***** Dataset records *****

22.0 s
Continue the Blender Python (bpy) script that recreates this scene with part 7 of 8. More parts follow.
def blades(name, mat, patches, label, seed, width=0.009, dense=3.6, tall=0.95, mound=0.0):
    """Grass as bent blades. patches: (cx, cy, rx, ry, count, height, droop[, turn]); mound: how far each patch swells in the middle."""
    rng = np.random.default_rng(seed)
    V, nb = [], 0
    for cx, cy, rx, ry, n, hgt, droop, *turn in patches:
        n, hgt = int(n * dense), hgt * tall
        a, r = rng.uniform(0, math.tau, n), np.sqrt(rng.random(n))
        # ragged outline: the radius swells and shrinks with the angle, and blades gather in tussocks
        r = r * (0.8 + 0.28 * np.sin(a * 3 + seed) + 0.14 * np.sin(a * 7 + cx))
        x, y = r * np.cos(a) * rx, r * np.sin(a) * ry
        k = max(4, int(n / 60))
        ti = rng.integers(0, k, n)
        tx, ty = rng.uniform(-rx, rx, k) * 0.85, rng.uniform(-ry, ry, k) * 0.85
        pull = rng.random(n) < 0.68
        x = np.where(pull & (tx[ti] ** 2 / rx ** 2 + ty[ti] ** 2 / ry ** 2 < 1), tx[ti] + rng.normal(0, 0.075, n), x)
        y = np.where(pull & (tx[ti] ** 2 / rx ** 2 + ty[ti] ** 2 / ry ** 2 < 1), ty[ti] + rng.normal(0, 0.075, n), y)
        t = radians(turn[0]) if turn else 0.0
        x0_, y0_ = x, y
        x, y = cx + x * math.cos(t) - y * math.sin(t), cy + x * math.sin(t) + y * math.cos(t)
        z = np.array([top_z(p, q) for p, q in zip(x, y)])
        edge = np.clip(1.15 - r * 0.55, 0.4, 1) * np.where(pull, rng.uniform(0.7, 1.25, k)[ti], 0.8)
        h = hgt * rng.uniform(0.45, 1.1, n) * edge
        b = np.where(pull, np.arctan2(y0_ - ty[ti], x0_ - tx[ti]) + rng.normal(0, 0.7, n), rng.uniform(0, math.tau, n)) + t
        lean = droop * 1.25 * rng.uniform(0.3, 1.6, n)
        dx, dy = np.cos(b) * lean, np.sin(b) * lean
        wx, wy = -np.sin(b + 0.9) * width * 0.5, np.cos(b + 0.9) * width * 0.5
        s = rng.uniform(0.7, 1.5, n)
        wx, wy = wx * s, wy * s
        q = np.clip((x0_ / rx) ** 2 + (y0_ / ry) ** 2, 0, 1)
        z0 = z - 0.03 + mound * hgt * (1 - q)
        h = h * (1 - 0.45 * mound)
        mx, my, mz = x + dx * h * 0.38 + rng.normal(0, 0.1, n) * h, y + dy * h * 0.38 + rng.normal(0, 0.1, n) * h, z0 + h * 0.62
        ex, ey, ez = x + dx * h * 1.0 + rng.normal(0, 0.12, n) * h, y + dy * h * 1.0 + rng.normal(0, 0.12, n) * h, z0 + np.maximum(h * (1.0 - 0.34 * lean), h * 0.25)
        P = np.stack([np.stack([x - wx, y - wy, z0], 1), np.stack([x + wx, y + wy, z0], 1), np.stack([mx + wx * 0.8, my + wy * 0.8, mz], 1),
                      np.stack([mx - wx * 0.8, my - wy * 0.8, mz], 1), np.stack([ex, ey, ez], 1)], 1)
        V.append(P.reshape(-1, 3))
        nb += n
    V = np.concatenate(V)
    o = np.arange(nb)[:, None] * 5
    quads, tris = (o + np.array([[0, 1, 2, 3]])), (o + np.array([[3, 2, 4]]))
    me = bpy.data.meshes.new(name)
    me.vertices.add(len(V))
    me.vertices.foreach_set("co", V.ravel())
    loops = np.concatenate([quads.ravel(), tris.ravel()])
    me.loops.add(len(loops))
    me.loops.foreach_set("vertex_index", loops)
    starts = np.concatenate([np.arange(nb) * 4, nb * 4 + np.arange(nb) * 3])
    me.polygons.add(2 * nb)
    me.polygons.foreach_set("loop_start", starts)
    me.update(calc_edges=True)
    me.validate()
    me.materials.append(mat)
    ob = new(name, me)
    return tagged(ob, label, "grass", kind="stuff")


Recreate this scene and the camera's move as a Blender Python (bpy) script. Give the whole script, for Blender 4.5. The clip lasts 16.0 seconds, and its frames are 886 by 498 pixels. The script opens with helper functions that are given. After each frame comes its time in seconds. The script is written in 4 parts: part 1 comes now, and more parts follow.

*****

» **Instructions to follow**: Reproduce the material in full, with no word added or dropped.

» **Response to the task**:
22.0 s
Continue the Blender Python (bpy) script that recreates this scene with part 7 of 8. More parts follow.
def blades(name, mat, patches, label, seed, width=0.009, dense=3.6, tall=0.95, mound=0.0):
    """Grass as bent blades. patches: (cx, cy, rx, ry, count, height, droop[, turn]); mound: how far each patch swells in the middle."""
    rng = np.random.default_rng(seed)
    V, nb = [], 0
    for cx, cy, rx, ry, n, hgt, droop, *turn in patches:
        n, hgt = int(n * dense), hgt * tall
        a, r = rng.uniform(0, math.tau, n), np.sqrt(rng.random(n))
        # ragged outline: the radius swells and shrinks with the angle, and blades gather in tussocks
        r = r * (0.8 + 0.28 * np.sin(a * 3 + seed) + 0.14 * np.sin(a * 7 + cx))
        x, y = r * np.cos(a) * rx, r * np.sin(a) * ry
        k = max(4, int(n / 60))
        ti = rng.integers(0, k, n)
        tx, ty = rng.uniform(-rx, rx, k) * 0.85, rng.uniform(-ry, ry, k) * 0.85
        pull = rng.random(n) < 0.68
        x = np.where(pull & (tx[ti] ** 2 / rx ** 2 + ty[ti] ** 2 / ry ** 2 < 1), tx[ti] + rng.normal(0, 0.075, n), x)
        y = np.where(pull & (tx[ti] ** 2 / rx ** 2 + ty[ti] ** 2 / ry ** 2 < 1), ty[ti] + rng.normal(0, 0.075, n), y)
        t = radians(turn[0]) if turn else 0.0
        x0_, y0_ = x, y
        x, y = cx + x * math.cos(t) - y * math.sin(t), cy + x * math.sin(t) + y * math.cos(t)
        z = np.array([top_z(p, q) for p, q in zip(x, y)])
        edge = np.clip(1.15 - r * 0.55, 0.4, 1) * np.where(pull, rng.uniform(0.7, 1.25, k)[ti], 0.8)
        h = hgt * rng.uniform(0.45, 1.1, n) * edge
        b = np.where(pull, np.arctan2(y0_ - ty[ti], x0_ - tx[ti]) + rng.normal(0, 0.7, n), rng.uniform(0, math.tau, n)) + t
        lean = droop * 1.25 * rng.uniform(0.3, 1.6, n)
        dx, dy = np.cos(b) * lean, np.sin(b) * lean
        wx, wy = -np.sin(b + 0.9) * width * 0.5, np.cos(b + 0.9) * width * 0.5
        s = rng.uniform(0.7, 1.5, n)
        wx, wy = wx * s, wy * s
        q = np.clip((x0_ / rx) ** 2 + (y0_ / ry) ** 2, 0, 1)
        z0 = z - 0.03 + mound * hgt * (1 - q)
        h = h * (1 - 0.45 * mound)
        mx, my, mz = x + dx * h * 0.38 + rng.normal(0, 0.1, n) * h, y + dy * h * 0.38 + rng.normal(0, 0.1, n) * h, z0 + h * 0.62
        ex, ey, ez = x + dx * h * 1.0 + rng.normal(0, 0.12, n) * h, y + dy * h * 1.0 + rng.normal(0, 0.12, n) * h, z0 + np.maximum(h * (1.0 - 0.34 * lean), h * 0.25)
        P = np.stack([np.stack([x - wx, y - wy, z0], 1), np.stack([x + wx, y + wy, z0], 1), np.stack([mx + wx * 0.8, my + wy * 0.8, mz], 1),
                      np.stack([mx - wx * 0.8, my - wy * 0.8, mz], 1), np.stack([ex, ey, ez], 1)], 1)
        V.append(P.reshape(-1, 3))
        nb += n
    V = np.concatenate(V)
    o = np.arange(nb)[:, None] * 5
    quads, tris = (o + np.array([[0, 1, 2, 3]])), (o + np.array([[3, 2, 4]]))
    me = bpy.data.meshes.new(name)
    me.vertices.add(len(V))
    me.vertices.foreach_set("co", V.ravel())
    loops = np.concatenate([quads.ravel(), tris.ravel()])
    me.loops.add(len(loops))
    me.loops.foreach_set("vertex_index", loops)
    starts = np.concatenate([np.arange(nb) * 4, nb * 4 + np.arange(nb) * 3])
    me.polygons.add(2 * nb)
    me.polygons.foreach_set("loop_start", starts)
    me.update(calc_edges=True)
    me.validate()
    me.materials.append(mat)
    ob = new(name, me)
    return tagged(ob, label, "grass", kind="stuff")


Recreate this scene and the camera's move as a Blender Python (bpy) script. Give the whole script, for Blender 4.5. The clip lasts 16.0 seconds, and its frames are 886 by 498 pixels. The script opens with helper functions that are given. After each frame comes its time in seconds. The script is written in 4 parts: part 1 comes now, and more parts follow.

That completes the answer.